TO DO:
Copy out all lines in the data below containing the string "that".

------ GIVEN INFORMATION ------

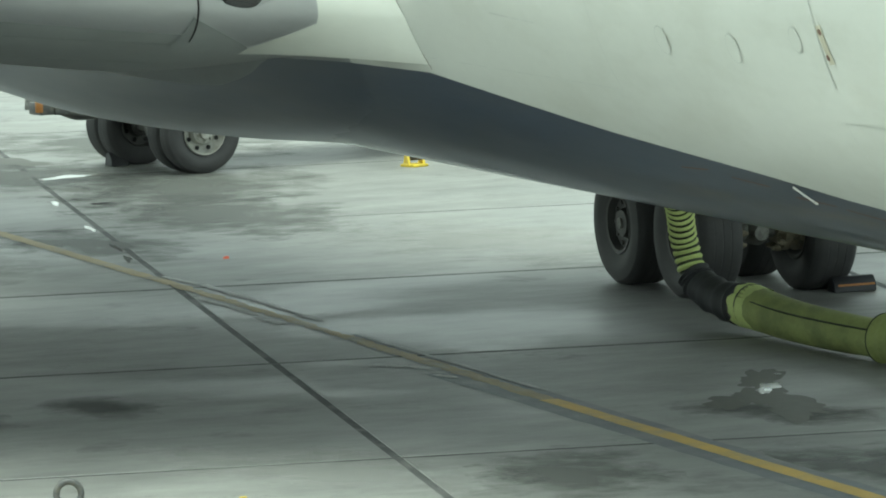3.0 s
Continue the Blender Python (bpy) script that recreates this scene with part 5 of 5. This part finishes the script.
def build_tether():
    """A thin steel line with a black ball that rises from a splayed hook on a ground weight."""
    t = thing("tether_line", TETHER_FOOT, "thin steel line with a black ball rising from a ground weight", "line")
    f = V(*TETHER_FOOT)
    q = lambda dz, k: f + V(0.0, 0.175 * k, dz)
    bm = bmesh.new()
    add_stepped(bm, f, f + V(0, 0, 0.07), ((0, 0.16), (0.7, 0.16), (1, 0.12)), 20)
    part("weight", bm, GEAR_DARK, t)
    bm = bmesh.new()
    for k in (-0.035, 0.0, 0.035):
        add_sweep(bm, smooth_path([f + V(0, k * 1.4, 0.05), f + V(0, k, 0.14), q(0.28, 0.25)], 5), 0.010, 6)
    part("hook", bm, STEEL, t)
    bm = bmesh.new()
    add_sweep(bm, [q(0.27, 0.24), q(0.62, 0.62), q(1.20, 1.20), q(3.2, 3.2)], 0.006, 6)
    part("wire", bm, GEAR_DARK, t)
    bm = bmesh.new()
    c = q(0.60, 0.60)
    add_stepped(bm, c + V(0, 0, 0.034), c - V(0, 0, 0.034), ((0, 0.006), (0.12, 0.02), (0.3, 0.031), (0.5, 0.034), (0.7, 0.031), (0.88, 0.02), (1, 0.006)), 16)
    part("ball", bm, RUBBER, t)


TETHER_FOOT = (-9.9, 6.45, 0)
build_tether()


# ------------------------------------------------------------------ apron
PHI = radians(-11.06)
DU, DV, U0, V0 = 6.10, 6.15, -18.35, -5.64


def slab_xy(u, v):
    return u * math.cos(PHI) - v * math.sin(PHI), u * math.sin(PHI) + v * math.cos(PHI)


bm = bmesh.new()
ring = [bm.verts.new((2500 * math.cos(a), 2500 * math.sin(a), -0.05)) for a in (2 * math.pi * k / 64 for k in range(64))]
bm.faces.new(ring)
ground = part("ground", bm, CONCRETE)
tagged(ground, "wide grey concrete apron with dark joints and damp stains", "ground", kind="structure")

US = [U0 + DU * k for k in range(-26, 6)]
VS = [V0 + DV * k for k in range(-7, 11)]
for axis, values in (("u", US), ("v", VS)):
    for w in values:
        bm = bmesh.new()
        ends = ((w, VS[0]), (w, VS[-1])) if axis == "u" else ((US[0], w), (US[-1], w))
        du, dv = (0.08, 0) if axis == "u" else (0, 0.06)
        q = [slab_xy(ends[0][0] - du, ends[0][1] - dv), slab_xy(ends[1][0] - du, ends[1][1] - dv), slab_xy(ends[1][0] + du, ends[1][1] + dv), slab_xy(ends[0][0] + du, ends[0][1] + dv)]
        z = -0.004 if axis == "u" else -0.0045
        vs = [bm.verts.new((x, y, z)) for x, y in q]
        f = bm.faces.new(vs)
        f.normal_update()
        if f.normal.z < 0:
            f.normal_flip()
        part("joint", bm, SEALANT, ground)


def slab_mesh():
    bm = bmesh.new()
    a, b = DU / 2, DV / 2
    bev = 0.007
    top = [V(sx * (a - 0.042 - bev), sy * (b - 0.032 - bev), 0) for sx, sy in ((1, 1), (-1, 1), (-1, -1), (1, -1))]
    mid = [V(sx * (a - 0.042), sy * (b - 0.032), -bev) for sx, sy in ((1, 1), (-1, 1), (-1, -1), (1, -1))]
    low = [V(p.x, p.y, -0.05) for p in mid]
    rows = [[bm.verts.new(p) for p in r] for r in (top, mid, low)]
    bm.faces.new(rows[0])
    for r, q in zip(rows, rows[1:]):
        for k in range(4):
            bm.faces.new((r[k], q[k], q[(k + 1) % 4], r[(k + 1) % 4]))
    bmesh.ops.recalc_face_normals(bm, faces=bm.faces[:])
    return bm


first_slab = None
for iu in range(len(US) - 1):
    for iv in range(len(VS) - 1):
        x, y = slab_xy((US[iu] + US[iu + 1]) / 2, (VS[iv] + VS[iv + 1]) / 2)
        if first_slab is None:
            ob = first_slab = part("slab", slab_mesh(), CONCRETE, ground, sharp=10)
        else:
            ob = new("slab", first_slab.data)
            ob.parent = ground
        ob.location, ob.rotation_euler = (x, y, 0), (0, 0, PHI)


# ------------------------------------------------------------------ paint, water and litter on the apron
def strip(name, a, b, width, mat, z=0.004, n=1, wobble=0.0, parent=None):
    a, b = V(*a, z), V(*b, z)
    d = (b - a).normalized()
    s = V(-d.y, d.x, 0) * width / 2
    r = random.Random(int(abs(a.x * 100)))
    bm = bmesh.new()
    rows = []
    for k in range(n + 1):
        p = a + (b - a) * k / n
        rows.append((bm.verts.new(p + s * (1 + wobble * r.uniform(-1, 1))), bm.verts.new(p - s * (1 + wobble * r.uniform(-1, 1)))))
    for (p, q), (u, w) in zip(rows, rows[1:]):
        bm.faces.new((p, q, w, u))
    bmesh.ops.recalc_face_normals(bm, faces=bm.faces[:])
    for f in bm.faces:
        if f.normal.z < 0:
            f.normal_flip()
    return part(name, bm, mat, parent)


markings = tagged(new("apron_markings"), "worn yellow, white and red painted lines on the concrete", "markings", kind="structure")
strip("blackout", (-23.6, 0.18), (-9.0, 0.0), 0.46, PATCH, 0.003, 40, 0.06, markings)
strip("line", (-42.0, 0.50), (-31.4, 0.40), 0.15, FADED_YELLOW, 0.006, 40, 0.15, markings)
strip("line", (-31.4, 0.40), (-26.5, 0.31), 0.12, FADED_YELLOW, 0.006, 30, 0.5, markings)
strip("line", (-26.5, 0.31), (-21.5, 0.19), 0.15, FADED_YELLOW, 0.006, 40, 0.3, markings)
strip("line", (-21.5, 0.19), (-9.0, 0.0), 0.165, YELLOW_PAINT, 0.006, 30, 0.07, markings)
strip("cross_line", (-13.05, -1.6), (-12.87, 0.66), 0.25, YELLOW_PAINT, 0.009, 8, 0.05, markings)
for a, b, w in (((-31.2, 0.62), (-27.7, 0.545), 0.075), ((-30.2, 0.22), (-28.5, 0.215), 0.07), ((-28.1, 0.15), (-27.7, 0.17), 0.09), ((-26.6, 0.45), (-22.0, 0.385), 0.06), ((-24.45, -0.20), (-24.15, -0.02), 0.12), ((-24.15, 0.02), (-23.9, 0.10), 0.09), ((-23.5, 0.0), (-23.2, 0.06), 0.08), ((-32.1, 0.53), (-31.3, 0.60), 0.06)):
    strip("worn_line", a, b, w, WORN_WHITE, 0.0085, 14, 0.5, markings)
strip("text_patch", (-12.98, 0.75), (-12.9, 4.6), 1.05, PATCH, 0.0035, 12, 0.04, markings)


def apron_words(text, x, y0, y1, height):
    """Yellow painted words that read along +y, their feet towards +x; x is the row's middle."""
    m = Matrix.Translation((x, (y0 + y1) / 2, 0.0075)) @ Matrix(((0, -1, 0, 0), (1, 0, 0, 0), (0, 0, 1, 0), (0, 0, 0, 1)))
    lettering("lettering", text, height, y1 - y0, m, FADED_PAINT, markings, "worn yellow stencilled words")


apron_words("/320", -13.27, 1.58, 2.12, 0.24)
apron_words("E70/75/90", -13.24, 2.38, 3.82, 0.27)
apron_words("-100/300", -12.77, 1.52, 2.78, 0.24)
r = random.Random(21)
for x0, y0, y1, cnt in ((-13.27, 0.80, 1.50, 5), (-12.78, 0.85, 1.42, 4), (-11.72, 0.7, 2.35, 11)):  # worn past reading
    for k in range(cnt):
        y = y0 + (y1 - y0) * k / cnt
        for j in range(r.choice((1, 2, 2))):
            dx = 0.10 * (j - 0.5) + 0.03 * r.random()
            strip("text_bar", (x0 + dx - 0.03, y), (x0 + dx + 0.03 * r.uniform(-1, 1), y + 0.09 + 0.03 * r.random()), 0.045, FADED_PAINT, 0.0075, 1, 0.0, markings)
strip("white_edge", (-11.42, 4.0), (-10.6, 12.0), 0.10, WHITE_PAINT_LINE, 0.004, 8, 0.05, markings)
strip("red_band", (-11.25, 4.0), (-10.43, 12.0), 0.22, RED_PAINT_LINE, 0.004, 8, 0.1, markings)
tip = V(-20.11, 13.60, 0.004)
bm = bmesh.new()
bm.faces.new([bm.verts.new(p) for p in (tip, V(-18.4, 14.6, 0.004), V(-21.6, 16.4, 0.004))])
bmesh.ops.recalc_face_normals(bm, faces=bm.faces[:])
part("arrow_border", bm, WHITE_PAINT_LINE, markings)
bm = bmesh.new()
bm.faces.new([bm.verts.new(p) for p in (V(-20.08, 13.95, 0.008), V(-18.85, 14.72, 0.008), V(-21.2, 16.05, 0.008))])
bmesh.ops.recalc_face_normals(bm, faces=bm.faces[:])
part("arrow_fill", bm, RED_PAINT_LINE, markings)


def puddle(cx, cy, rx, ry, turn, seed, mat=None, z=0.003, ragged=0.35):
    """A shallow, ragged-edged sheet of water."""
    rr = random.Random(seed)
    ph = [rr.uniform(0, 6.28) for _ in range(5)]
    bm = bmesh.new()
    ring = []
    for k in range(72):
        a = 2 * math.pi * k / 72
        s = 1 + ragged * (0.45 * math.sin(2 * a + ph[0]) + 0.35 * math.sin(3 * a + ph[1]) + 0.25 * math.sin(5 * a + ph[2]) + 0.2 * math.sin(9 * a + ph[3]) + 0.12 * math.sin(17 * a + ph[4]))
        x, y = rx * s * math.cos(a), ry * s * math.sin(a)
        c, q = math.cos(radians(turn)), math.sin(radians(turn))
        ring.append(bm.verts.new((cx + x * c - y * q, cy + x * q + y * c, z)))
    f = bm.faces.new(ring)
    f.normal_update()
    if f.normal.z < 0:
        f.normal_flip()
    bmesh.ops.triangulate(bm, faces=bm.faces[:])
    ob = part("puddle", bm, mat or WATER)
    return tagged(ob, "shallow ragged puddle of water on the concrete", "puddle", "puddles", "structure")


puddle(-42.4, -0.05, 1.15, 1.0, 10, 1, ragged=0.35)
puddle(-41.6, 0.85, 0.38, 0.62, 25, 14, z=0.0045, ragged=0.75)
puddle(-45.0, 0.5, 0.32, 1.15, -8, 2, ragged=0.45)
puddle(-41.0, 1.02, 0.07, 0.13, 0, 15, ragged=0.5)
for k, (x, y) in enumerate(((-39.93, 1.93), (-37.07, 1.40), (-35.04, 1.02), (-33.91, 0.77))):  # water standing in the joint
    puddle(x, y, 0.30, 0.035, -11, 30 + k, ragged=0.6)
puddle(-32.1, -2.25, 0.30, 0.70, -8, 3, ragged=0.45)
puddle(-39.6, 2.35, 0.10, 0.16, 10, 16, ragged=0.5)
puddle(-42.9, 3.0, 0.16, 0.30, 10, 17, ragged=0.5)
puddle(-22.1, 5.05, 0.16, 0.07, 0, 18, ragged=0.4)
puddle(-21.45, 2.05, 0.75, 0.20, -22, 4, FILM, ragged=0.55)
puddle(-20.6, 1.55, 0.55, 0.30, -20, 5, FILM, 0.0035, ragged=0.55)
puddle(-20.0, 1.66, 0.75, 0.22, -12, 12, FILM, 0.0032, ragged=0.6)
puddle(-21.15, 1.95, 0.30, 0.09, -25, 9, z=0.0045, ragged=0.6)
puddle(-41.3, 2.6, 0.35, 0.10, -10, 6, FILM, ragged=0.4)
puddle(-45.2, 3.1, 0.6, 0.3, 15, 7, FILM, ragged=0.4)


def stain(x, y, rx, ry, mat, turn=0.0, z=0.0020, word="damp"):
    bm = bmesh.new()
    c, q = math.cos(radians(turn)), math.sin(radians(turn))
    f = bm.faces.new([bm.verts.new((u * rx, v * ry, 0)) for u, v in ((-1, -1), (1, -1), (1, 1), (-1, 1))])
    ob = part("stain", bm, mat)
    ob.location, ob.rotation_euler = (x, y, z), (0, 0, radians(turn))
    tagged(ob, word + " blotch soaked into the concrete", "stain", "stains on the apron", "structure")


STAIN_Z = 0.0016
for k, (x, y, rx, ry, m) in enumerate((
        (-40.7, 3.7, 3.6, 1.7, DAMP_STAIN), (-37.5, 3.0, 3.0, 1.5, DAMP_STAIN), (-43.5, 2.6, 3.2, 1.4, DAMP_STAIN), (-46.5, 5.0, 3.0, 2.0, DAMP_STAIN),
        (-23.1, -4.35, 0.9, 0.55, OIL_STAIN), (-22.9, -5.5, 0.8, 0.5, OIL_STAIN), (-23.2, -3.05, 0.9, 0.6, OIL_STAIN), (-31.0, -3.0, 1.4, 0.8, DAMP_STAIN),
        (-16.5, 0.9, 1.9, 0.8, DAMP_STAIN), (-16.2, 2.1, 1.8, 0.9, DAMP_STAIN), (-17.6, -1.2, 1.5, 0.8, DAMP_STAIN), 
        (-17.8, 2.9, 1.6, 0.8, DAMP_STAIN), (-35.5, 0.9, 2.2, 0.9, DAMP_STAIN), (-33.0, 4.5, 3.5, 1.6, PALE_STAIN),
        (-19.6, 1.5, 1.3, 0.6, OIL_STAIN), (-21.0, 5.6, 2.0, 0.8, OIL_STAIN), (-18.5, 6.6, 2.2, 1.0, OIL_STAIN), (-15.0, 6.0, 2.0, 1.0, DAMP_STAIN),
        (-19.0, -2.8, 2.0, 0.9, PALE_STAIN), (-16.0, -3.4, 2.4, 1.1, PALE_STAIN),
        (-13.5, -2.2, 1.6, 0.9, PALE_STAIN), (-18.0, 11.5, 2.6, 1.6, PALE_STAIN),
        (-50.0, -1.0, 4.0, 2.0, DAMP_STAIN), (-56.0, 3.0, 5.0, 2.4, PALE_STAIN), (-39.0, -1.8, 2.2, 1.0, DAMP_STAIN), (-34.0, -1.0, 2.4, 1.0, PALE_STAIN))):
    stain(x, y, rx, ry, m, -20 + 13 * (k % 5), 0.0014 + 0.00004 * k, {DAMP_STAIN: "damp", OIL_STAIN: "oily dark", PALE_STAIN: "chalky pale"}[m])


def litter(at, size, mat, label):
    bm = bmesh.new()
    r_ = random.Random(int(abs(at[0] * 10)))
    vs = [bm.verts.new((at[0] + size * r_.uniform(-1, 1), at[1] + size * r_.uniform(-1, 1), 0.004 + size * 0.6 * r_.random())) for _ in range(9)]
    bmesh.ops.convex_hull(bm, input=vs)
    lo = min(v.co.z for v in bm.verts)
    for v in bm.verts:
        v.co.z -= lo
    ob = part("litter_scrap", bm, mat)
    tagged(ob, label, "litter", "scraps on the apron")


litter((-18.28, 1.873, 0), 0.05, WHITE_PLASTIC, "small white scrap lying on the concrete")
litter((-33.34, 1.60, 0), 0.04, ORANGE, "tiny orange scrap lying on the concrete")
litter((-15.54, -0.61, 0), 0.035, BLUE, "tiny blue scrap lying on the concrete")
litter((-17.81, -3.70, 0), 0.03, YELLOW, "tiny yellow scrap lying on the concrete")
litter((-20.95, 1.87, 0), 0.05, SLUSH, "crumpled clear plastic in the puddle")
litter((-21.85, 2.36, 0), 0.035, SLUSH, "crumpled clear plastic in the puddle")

------

CORRECT OUTPUT:
Continue the Blender Python (bpy) script that recreates this scene with part 5 of 5. This part finishes the script.
    """A thin steel line with a black ball that rises from a splayed hook on a ground weight."""
    """Yellow painted words that read along +y, their feet towards +x; x is the row's middle."""